I’m not normally one to talk about my religion very often. I don’t want to come across as one of those pushy Bible Thumpers. But I am Catholic, and I do go to church, and my religion is still a large part of my life. And a large part of me wondered what God would want me to do. And how would it be fair for me to continue to pray for him to send me someone if I was seriously about to ruin another relationship and possibly multiple lives along with it?

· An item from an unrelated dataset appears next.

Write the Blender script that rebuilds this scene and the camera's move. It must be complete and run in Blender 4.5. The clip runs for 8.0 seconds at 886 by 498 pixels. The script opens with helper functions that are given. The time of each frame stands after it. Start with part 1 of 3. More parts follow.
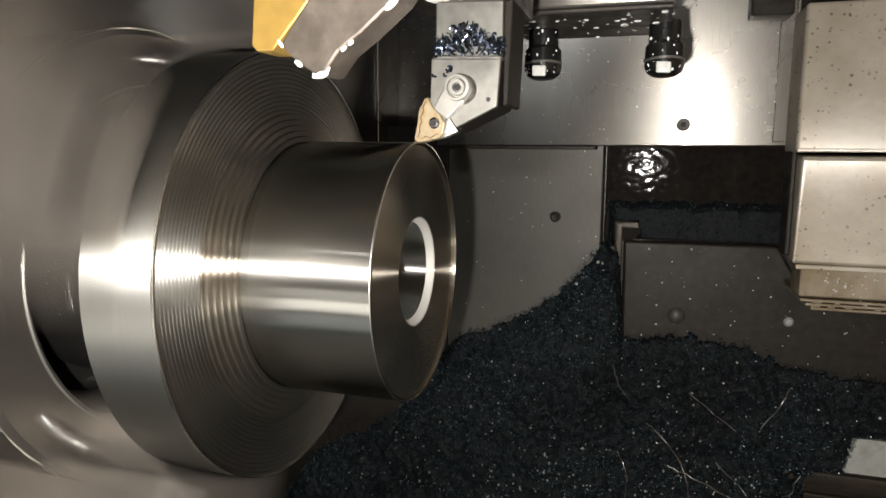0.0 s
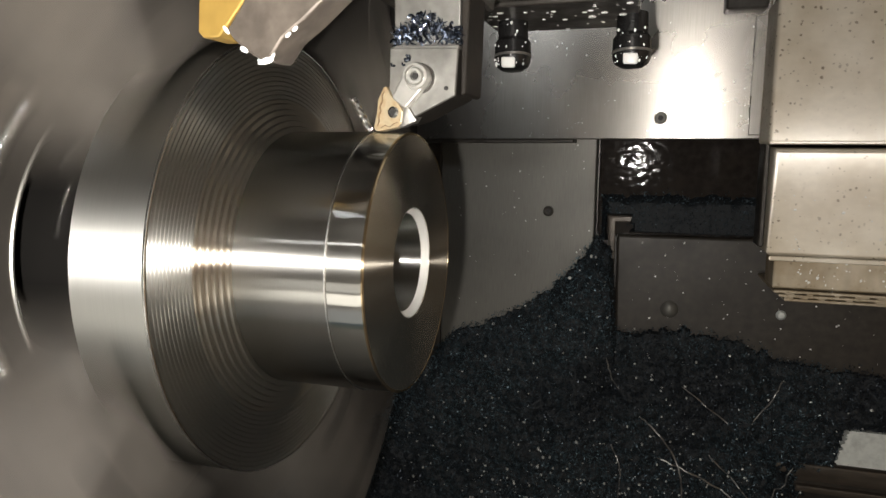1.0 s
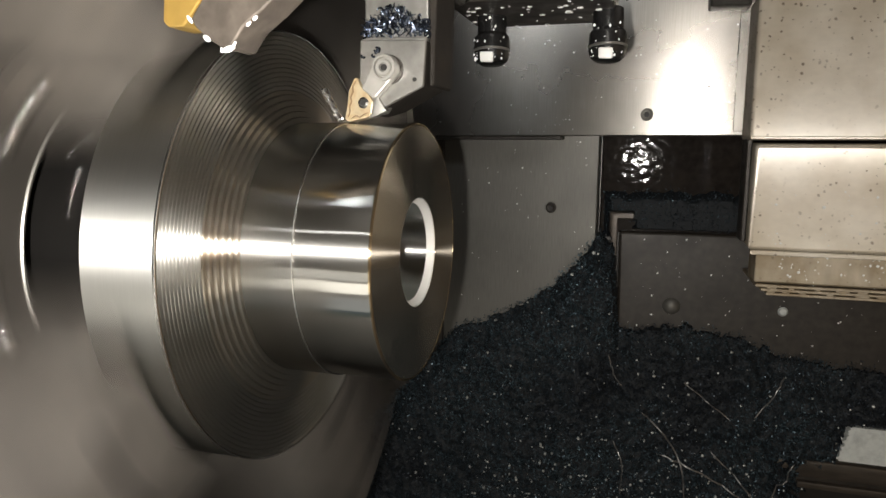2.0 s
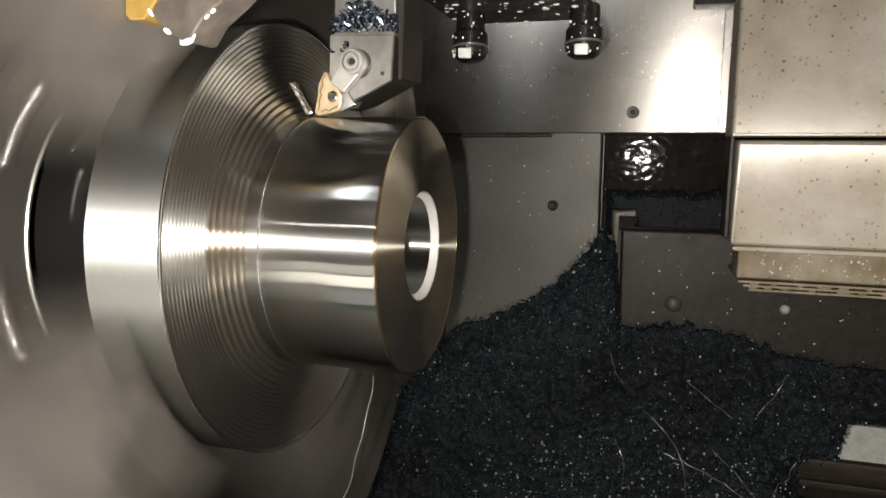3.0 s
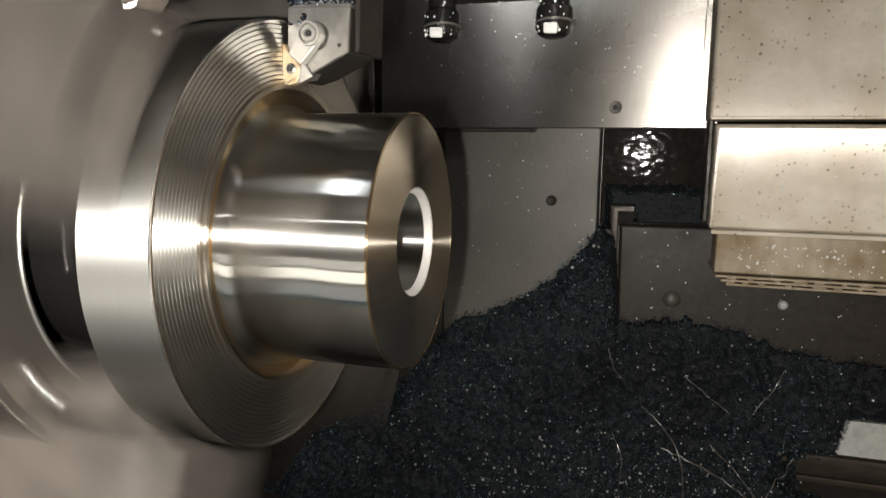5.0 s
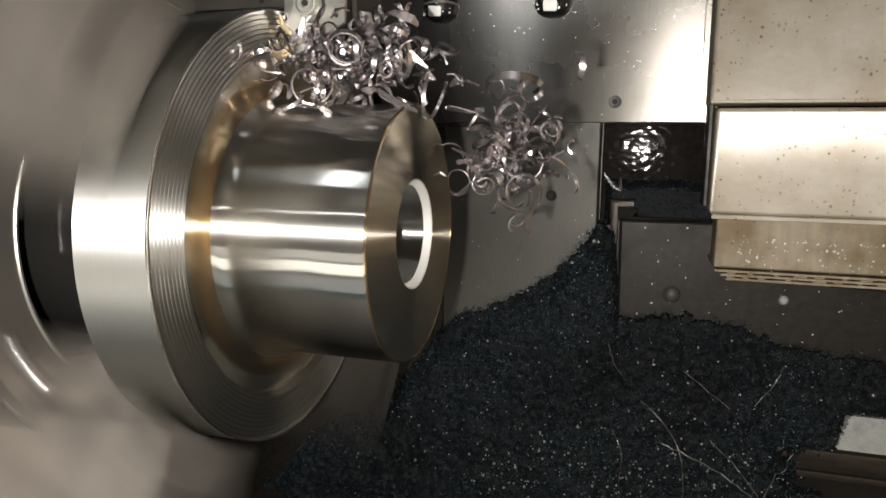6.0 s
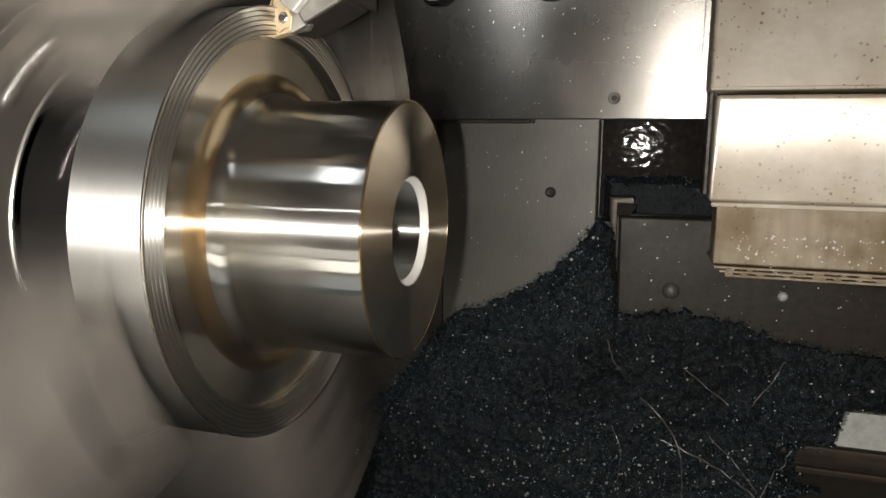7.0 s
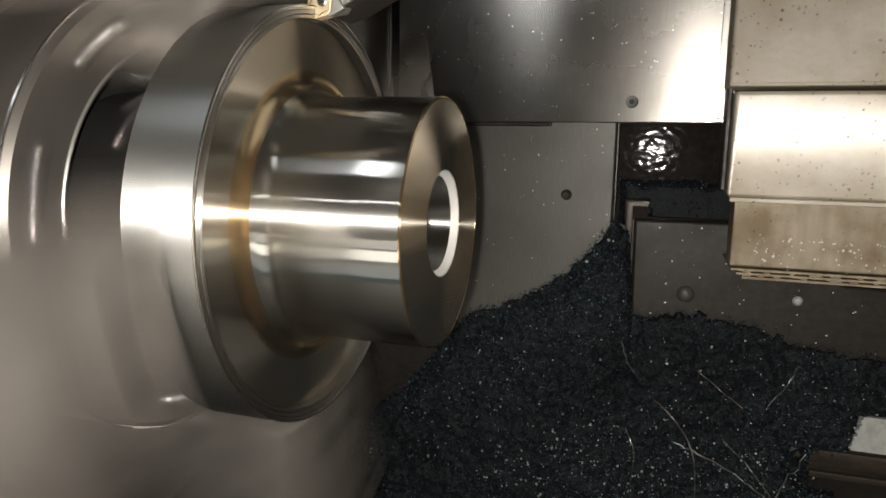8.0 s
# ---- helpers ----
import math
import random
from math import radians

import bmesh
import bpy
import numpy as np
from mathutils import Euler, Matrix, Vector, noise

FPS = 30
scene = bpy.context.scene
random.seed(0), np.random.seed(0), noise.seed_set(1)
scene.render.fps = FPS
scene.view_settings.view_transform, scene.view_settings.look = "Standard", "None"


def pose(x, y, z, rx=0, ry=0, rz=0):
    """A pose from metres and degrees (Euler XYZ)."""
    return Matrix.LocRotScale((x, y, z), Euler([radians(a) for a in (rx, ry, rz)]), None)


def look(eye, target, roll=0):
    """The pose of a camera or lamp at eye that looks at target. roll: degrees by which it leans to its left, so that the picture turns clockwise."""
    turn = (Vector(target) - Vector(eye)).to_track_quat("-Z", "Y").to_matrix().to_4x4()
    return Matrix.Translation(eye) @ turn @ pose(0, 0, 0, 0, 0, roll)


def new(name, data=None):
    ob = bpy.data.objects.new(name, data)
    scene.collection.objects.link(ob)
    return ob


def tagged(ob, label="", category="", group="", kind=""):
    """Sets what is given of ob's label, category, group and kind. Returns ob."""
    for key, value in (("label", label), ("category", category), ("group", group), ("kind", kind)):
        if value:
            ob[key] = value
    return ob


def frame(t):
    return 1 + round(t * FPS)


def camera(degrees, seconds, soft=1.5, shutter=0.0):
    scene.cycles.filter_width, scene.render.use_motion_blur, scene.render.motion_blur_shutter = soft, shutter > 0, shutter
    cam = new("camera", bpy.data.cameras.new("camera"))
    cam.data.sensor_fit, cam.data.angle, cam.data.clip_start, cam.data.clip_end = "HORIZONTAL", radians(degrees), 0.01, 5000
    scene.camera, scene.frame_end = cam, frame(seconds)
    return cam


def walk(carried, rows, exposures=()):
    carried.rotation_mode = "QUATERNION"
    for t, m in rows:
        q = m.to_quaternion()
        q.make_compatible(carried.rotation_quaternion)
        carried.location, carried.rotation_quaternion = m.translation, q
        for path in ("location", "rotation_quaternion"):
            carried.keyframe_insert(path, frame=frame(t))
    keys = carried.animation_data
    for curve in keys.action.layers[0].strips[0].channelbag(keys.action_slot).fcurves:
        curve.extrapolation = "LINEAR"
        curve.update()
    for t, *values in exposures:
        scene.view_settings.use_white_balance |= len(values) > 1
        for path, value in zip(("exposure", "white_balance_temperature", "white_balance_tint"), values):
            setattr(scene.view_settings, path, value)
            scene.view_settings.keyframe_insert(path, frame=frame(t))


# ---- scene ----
TILT = pose(0, 0, 0, -50)          # slant of the lathe bed; machine axes: x spindle, y into the bed, z cross slide
cam = camera(66.86, 8.0, 1.5, 0.25)
PATH = [
    (0.0, 0.0812, -0.2331, 0.0432, 81.99, -0.45, 17.14),
    (0.5, 0.0801, -0.2321, 0.0411, 81.84, -0.34, 16.92),
    (1.0, 0.0796, -0.2316, 0.0408, 81.70, -0.37, 16.45),
    (1.5, 0.0794, -0.2332, 0.0394, 81.71, -0.40, 16.51),
    (3.0, 0.0773, -0.2349, 0.0350, 81.70, -0.46, 16.58),
    (3.5, 0.0795, -0.2354, 0.0347, 81.56, -0.45, 16.83),
    (4.0, 0.0801, -0.2383, 0.0340, 81.49, -0.48, 17.24),
    (4.5, 0.0804, -0.2349, 0.0368, 81.32, -0.59, 16.82),
    (6.0, 0.0799, -0.2327, 0.0338, 80.94, -0.54, 16.69),
    (6.5, 0.0819, -0.2313, 0.0352, 80.75, -0.21, 16.61),
    (7.0, 0.0816, -0.2322, 0.0338, 80.66, -0.48, 16.76),
    (7.5, 0.0808, -0.2397, 0.0316, 80.95, -1.00, 17.39),
    (8.0, 0.0755, -0.2425, 0.0298, 81.14, -1.00, 17.52),
]
walk(cam, [(t, TILT @ pose(*p)) for t, *p in PATH],
     exposures=[(0.0, -.04), (1.5, .0), (3.0, .11), (4.5, .15), (6.5, .17), (7.5, .17), (8.0, .08)])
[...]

So I called my priest back home (not that close with my priest here) and gave him the gist of the situation. He made me feel immensely better about the entire thing. He said first I had to forgive him. He said I could still be angry at him – that people tend to think forgiving and forgetting go hand-in-hand, but they don’t have to – I don’t have to forget what he did, and I can still be angry about it, but I had to forgive him and let go of the hate that I felt. I didn’t feel much hate towards him at this point, so that was somewhat easy – had this happened a few months ago, this would be a different conversation. I was far enough removed from the relationship that I was even able to think somewhat clearly about all of this, so I did not and still don’t hate him. Fr. Curley also said that I should get Sarah to tell her, since she is the mutual friend. He said if we did not have a mutual friend, that I should let it go.

He also said that it was okay if, one day, I looked back and was able to feel some joy at the times we did have together. And I already do. I will miss the times we had together and the friendship we had developed and how easy it was for me to talk to him. I will also miss the person he was when he was with me, when the rest of his life was just that.

But I won’t miss him.


We are not all inherently bad. But we all make mistakes. But a mistake only happens once. Maybe twice. After that, it becomes a decision. And sometimes, the decisions we make define who we are as a person.